The awful thing was that Marj had just read in the paper about a pet hospice in San Francisco. A woman there specialized in putting the animals down. She let them lick peanut butter or cream cheese from one hand, if that was the kind of food they liked, while giving them a fatal injection with the other.

She sat with her neighbor as she cried. Cora said she was going to spend whatever it took to get “my baby” healthy again. Pahrump didn’t seem so bad; Marj asked if she was going to get a 2nd opinion. Cora said she had the best doctors “on the West Coast” so why would she?

“The worst thing is, Mr P just got accepted to day care. Heads ’n’ Tails, on LaCienega, by San Vicente — it’s very hard to get into. That’s where Reese Witherspoon keeps her dogs. The poor thing went through the most rigorous peer review. Marj, it’s worse than preschool! And he sailed through. Everyone loved him! Reese’s dogs loved him. They said he was ‘gifted’—didn’t they, Mr P? But now…”

The neighbor quickly composed herself then buzzed around the kitchen making dinner “for my Rump.”

She showed Marj the bottle of custom canine water that she poured in the doggie bowl. Pahrump was finicky about his H2O and always a little dehydrated, but now Cora gave him a special kind that came all the way from a river at the bottom of a glacier in Washington.
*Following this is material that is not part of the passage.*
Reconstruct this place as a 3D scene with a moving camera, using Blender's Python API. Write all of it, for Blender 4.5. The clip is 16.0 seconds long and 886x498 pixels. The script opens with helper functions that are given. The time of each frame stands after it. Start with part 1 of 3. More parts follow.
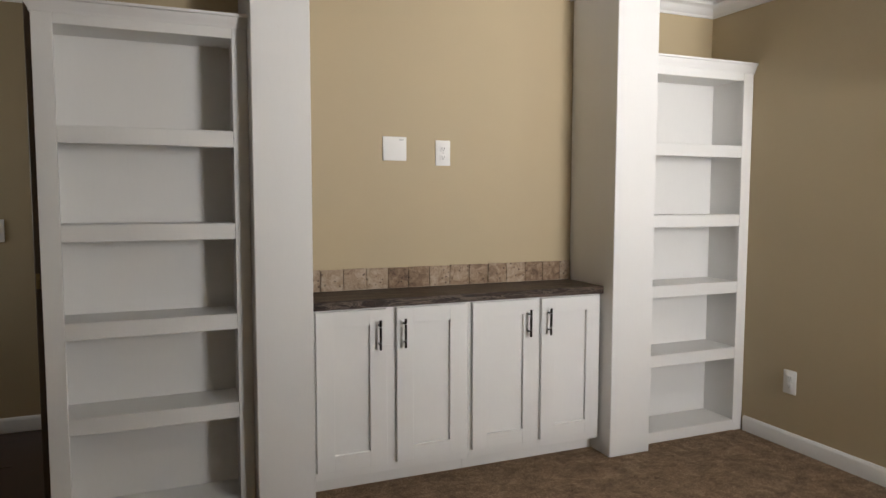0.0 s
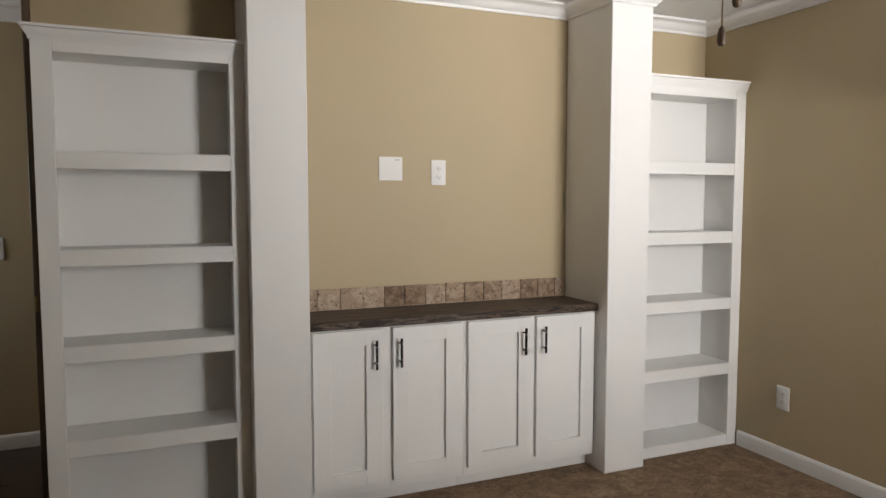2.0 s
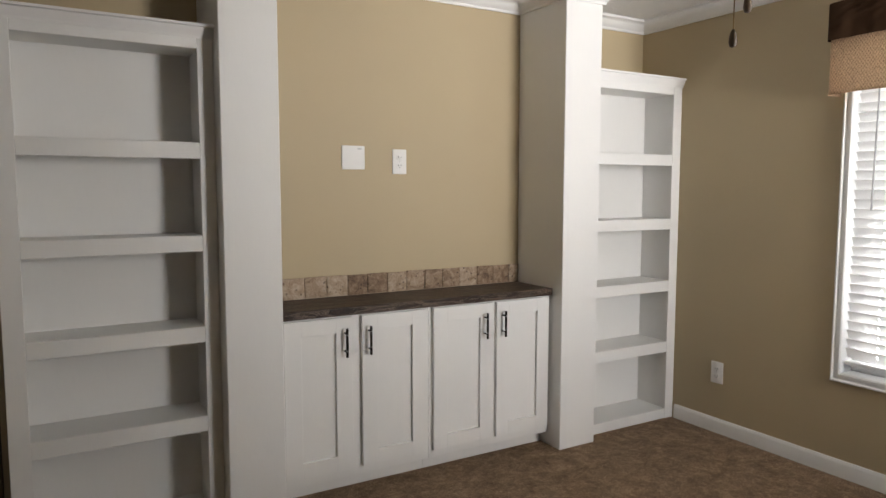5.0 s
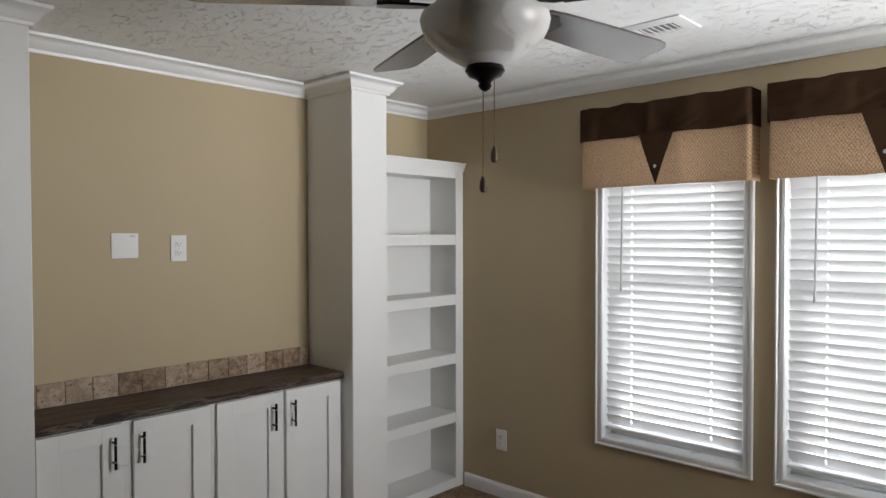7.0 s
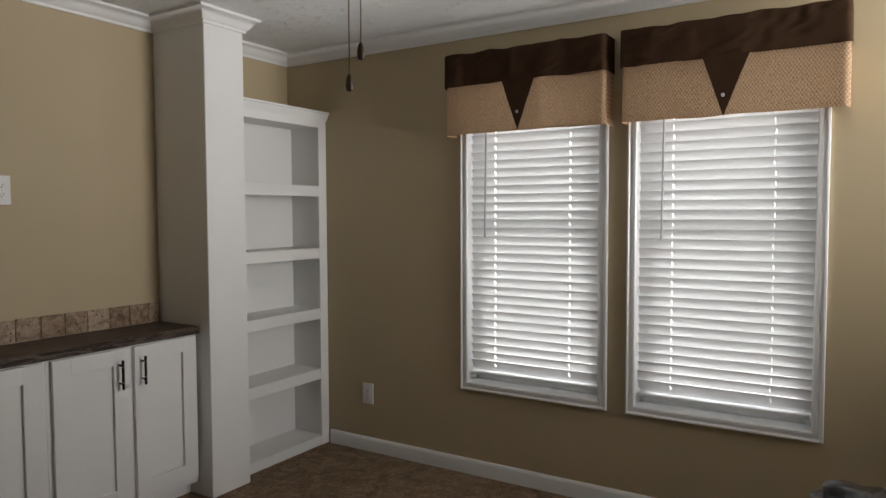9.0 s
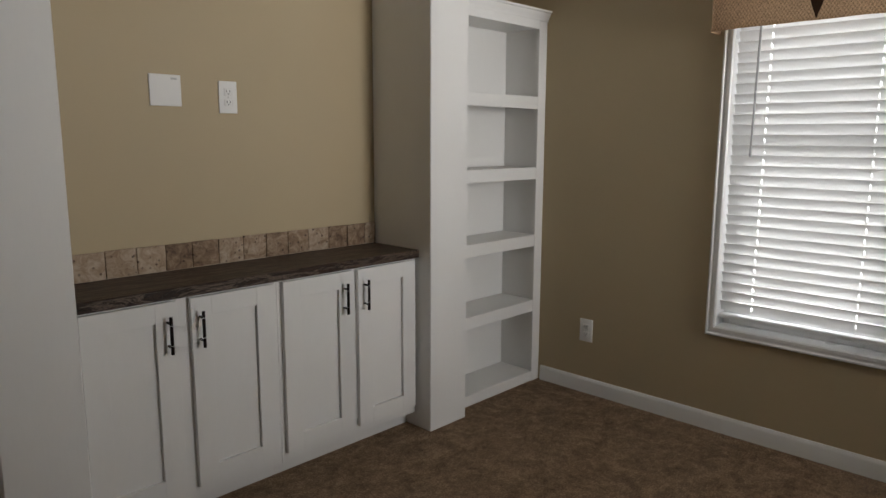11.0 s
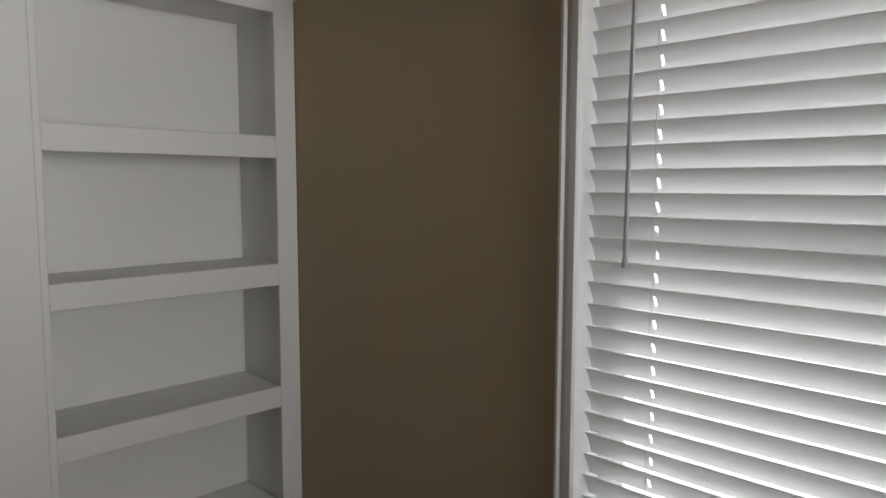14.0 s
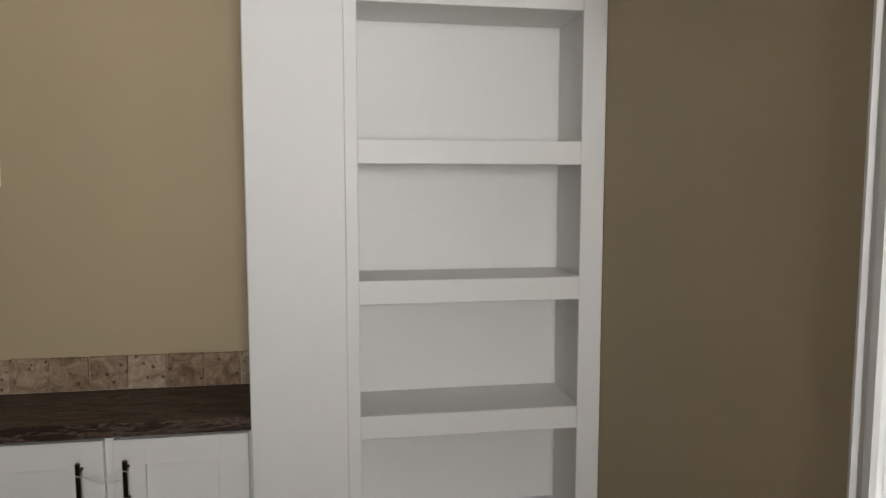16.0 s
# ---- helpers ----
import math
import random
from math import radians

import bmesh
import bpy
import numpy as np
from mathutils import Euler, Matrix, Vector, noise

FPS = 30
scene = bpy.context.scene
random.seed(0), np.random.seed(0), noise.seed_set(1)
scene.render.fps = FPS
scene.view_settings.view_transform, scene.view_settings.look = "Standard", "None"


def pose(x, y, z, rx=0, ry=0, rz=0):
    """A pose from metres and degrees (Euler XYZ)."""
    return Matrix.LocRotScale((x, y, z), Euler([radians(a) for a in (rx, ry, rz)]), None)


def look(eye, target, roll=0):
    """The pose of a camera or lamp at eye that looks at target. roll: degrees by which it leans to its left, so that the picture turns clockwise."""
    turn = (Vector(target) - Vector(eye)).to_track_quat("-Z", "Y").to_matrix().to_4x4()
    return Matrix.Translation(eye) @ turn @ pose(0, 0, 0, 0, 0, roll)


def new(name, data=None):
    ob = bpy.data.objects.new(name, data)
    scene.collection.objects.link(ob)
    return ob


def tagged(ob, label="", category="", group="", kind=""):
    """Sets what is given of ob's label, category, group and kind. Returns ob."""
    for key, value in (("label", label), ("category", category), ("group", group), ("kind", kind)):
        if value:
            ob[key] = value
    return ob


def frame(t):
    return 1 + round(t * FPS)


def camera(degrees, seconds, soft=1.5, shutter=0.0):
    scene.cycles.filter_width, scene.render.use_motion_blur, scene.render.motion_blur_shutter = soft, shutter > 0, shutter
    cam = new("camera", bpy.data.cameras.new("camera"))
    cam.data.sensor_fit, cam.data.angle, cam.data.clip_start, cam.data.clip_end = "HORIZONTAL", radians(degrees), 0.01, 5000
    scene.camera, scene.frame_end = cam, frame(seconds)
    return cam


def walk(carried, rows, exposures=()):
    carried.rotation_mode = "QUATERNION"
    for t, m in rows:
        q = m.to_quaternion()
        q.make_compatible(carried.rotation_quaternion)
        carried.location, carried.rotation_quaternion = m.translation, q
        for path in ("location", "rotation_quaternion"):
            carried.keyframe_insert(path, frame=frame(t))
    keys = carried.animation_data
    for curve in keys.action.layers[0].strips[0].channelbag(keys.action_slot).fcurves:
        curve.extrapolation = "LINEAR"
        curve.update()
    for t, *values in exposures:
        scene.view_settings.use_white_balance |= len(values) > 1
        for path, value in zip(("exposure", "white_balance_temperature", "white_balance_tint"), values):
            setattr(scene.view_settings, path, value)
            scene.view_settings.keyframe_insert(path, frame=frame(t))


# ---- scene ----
cam = camera(66.0, 16.0)
PATH = [
    (0, (-2.87, -2.691, 1.248), (-2.102, -0.851, 1.093), 0.1),
    (0.5, (-2.839, -2.703, 1.272), (-2.083, -0.858, 1.114), 0.1),
    (1, (-2.837, -2.657, 1.312), (-2.061, -0.821, 1.143), 0.0),
    (1.5, (-2.832, -2.669, 1.31), (-2.061, -0.831, 1.149), 0.1),
    (2, (-2.867, -2.718, 1.325), (-2.095, -0.879, 1.178), 0.0),
    (2.5, (-2.897, -2.747, 1.359), (-2.13, -0.908, 1.187), 0.1),
    (3, (-2.92, -2.786, 1.313), (-2.173, -0.938, 1.153), 0.2),
    (5.5, (-3.138, -2.642, 1.325), (-2.075, -0.957, 1.143), 0.1),
    (6, (-3.125, -2.694, 1.444), (-2.012, -1.041, 1.273), 0.2),
    (6.5, (-3.085, -2.714, 1.513), (-1.803, -1.182, 1.424), 0.1),
    (7, (-3.064, -2.71, 1.512), (-1.608, -1.341, 1.468), -0.1),
    (7.5, (-3.04, -2.701, 1.483), (-1.474, -1.457, 1.451), -0.1),
    (8, (-3.039, -2.673, 1.383), (-1.41, -1.513, 1.35), -0.1),
    (8.5, (-3.035, -2.681, 1.354), (-1.36, -1.591, 1.295), -0.2),
    (9, (-3.03, -2.668, 1.347), (-1.332, -1.616, 1.244), -0.2),
    (9.5, (-3.042, -2.652, 1.328), (-1.341, -1.608, 1.195), -0.2),
    (10, (-3.057, -2.563, 1.313), (-1.421, -1.428, 1.127), -0.2),
    (10.2, (-3.068, -2.493, 1.3), (-1.505, -1.272, 1.039), -0.1),
    (12.3, (-2.232, -1.672, 1.321), (-0.862, -0.249, 1.004), 0.1),
    (12.5, (-2.066, -1.696, 1.329), (-0.692, -0.27, 1.047), -0.1),
    (13, (-1.717, -1.672, 1.346), (-0.311, -0.271, 1.097), 0.1),
    (13.3, (-1.486, -1.656, 1.355), (-0.094, -0.238, 1.122), -0.1),
    (13.5, (-1.363, -1.639, 1.358), (0.039, -0.231, 1.132), 0.1),
    (14, (-1.089, -1.663, 1.375), (0.323, -0.259, 1.188), 0.1),
    (14.5, (-0.871, -1.619, 1.356), (0.48, -0.156, 1.169), 0.0),
    (15, (-0.756, -1.588, 1.373), (0.404, 0.031, 1.195), 0.0),
    (15.5, (-0.719, -1.671, 1.376), (-0.059, 0.209, 1.21), 0.3),
    (16, (-0.711, -1.707, 1.392), (-0.39, 0.259, 1.209), 0.0),
]
EXPOSURES = [(0, 0.5, 6750, 12), (3, 0.52, 6750, 12), (6, 0.35, 6700, 11), (7, 0.0, 6350, 10), (8, -0.3, 6450, 10), (9, -0.5, 6700, 11), (10, -0.58, 7000, 11),
             (12.3, 0.0, 6250, 10), (13.3, -0.3, 6400, 10), (14.0, -0.95, 6600, 11), (14.4, -1.45, 6950, 11), (15.2, -1.15, 7100, 13), (15.6, -0.55, 7100, 13), (16, -0.3, 6700, 11)]
walk(cam, [(t, look(eye, goal, roll)) for t, eye, goal, roll in PATH], EXPOSURES)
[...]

“Mount Rainier — Jerry and I were there once, in a custom RV. Can you imagine me camping? Have you ever drunk mountain water, Marj?” She looked down at a somewhat forlorn Mr P, who eagerly awaited his supper nonetheless. “No chlorine or fluoride, which are tough on the kidneys.” She said Pahrump’s rank breath seemed to have “improved.” He’d been putting on weight — this was months before the diagnosis — so she had him on a strict diet. Now she regretted it. Well, that was going to end today. From now on, she’d have Stein FedEx “grub” from New York. A place called the Barkery. “And a shop called Pawsitively Gourmet, isn’t that adorable?” Cora said the food was actually made for human consumption, so she and Pahrump could have dinner together. There were desserts like truffles and “pupcakes” (from the “pawtisserie”), almond butter waffle cones topped with carob, and oatmeal biscuits in the shape of fire hydrants. She couldn’t resist pulling her neighbor into the bathroom and showing off Mr P’s array of beauty products: tea tree oil shampoo, nail polish from Paul Mitchell, Earthbath Mediterranean Magic, and a misty spritz for his coat that was “kind of like eyeshadow.” Some of the products were very important because they stopped P from itching; Lord Rump had been known to scratch himself raw. Once a week, Stein sent over a mobile pet spa that gave her baby a hot oil treatment with Bulgarian lavender and African sage soil. As she spoke, she occasionally broke into quickly suppressed tears. Why had this befallen her little prince? Why? Marj touched her neighbor’s arm and said there were some questions that could never be answered. But she had a feeling that Pahrump would be “just fine.”